Which means that a Bear Stearns collapse today could be the first falling domino in a collapsing domino configuration tomorrow. Derivatives really are all interlinked. So expect the Fed to move with SWAT-like velocity to rescue any bank struggling with its derivative load.
But what happens when even that’s not enough?
Surviving the Coming Derivatives Collapse
Eventually, shockingly, something will go wrong. Some bank will slip up, some mathematician will miscalculate or the Fed just won’t react fast enough next time, and the whole $1.4 quadrillion derivative complex will simply “go Chernobyl.” Only it might not be $1.4 quadrillion by then. It might be a whole lot more.
What would be the aftermath?
Whatever happened, it wouldn’t be pretty. Referring to the Bear Stearns emergency, James Melcher, a well-known hedge fund manager, said, “There was a risk of a total meltdown at the beginning of last week.
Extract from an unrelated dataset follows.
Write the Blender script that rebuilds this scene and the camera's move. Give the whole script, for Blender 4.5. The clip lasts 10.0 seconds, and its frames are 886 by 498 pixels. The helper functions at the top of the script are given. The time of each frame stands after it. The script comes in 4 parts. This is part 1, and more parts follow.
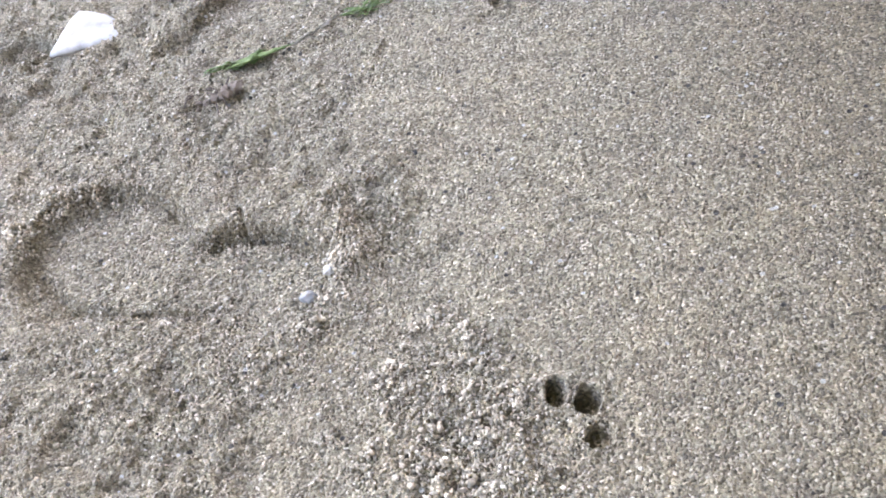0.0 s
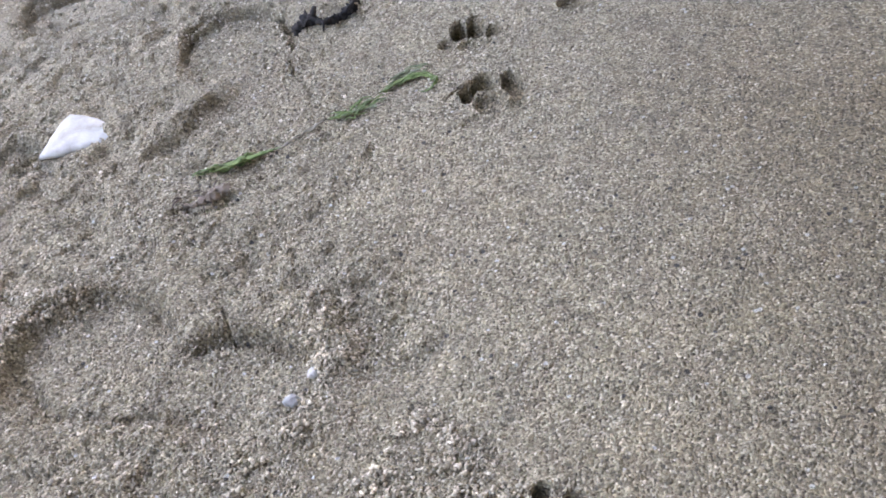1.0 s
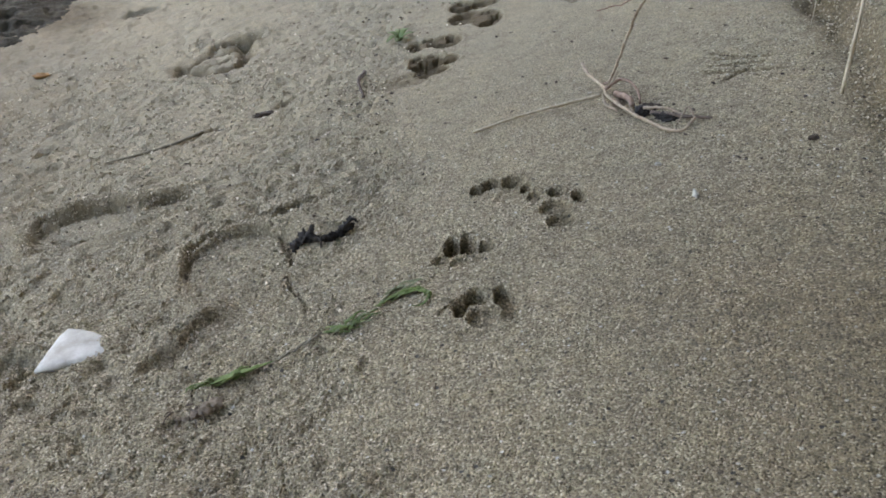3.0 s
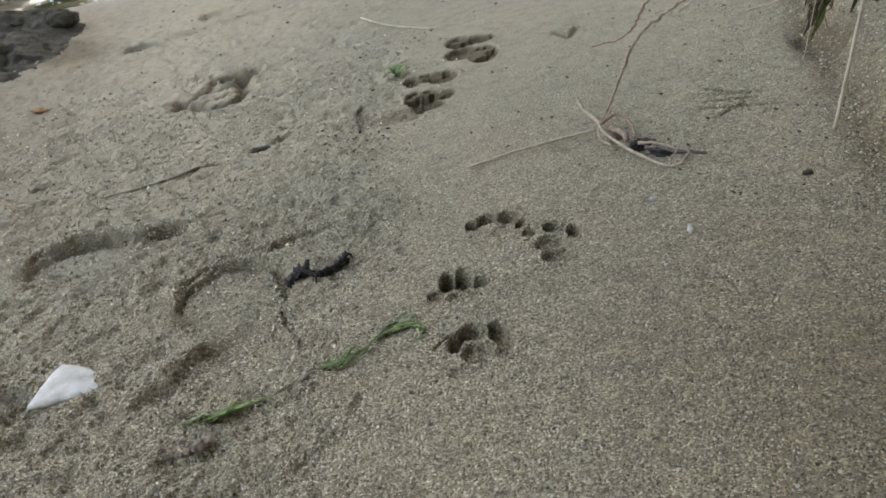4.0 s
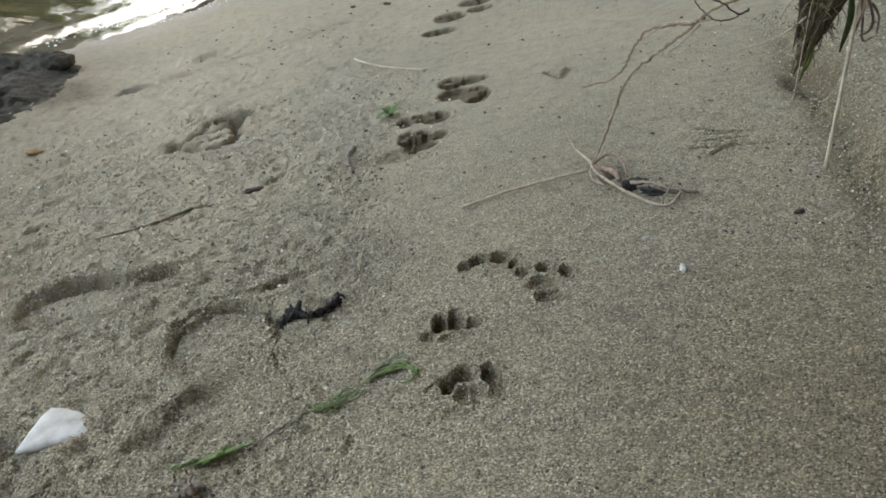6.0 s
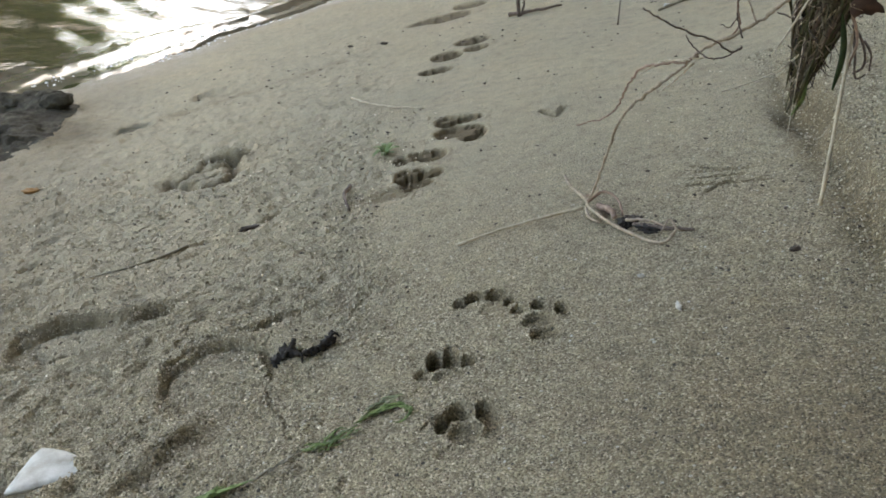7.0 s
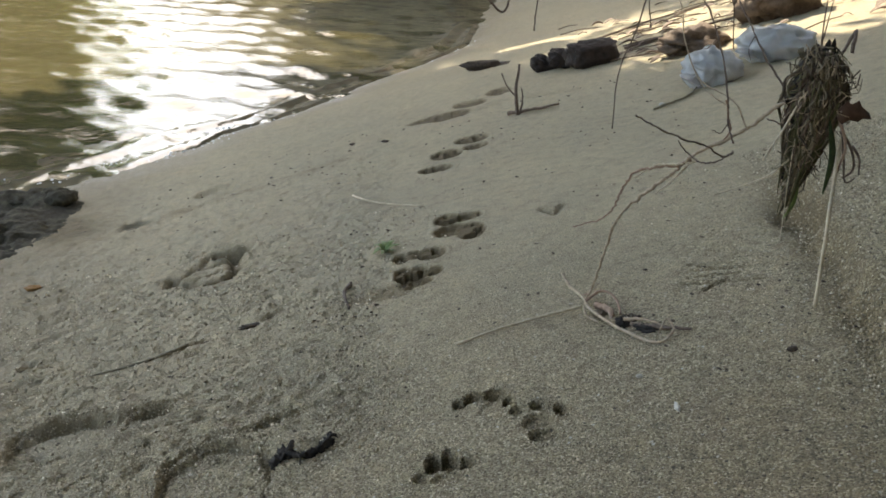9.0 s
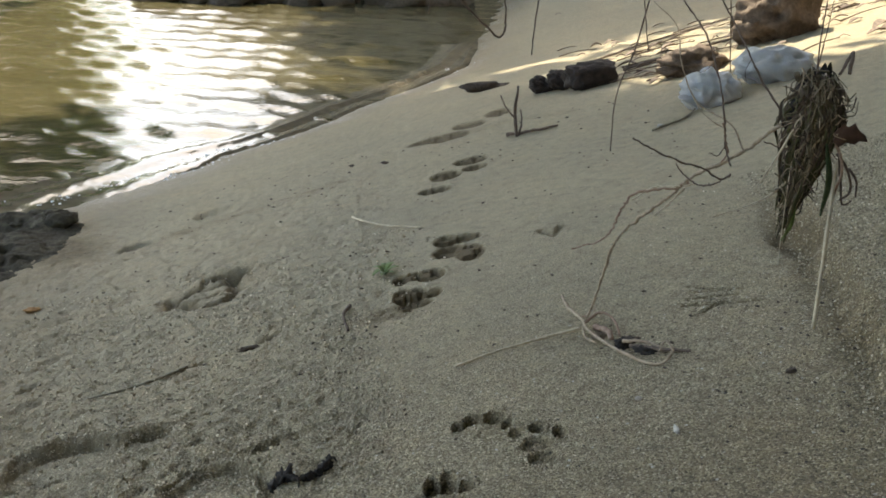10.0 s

I don’t think most people have any idea how bad this chain could have been.”
The New York Times was even more pointed: “If the Fed hadn’t acted this morning and Bear (Stearns) did default on its obligations, then that could have triggered a widespread panic and potentially a collapse of the financial system.”
Yes…the Times said that.
But there’s too much leverage, too much money, too much greed and too many shenanigans involved here to believe this story will have a happy ending. So, as soon as you can, you really need to buy some “derivative-collapse insurance.”
You need to buy gold.
Think of gold-this beautiful, glittery precious metal-as its own monetary system, an honorable investment divorced from the old-boy paper money network that has bred so many nasty derivative beasts. Should the worst happen, gold would represent the only financial sanity around; investors not mangled by a derivative collapse would flock to the precious metal if only to wait things out.
If you just rolled your eyes, Google Bear Stearns to see just how close we all came. Then go ahead and look into gold…before we start wondering just how much $1 quintillion in derivatives is.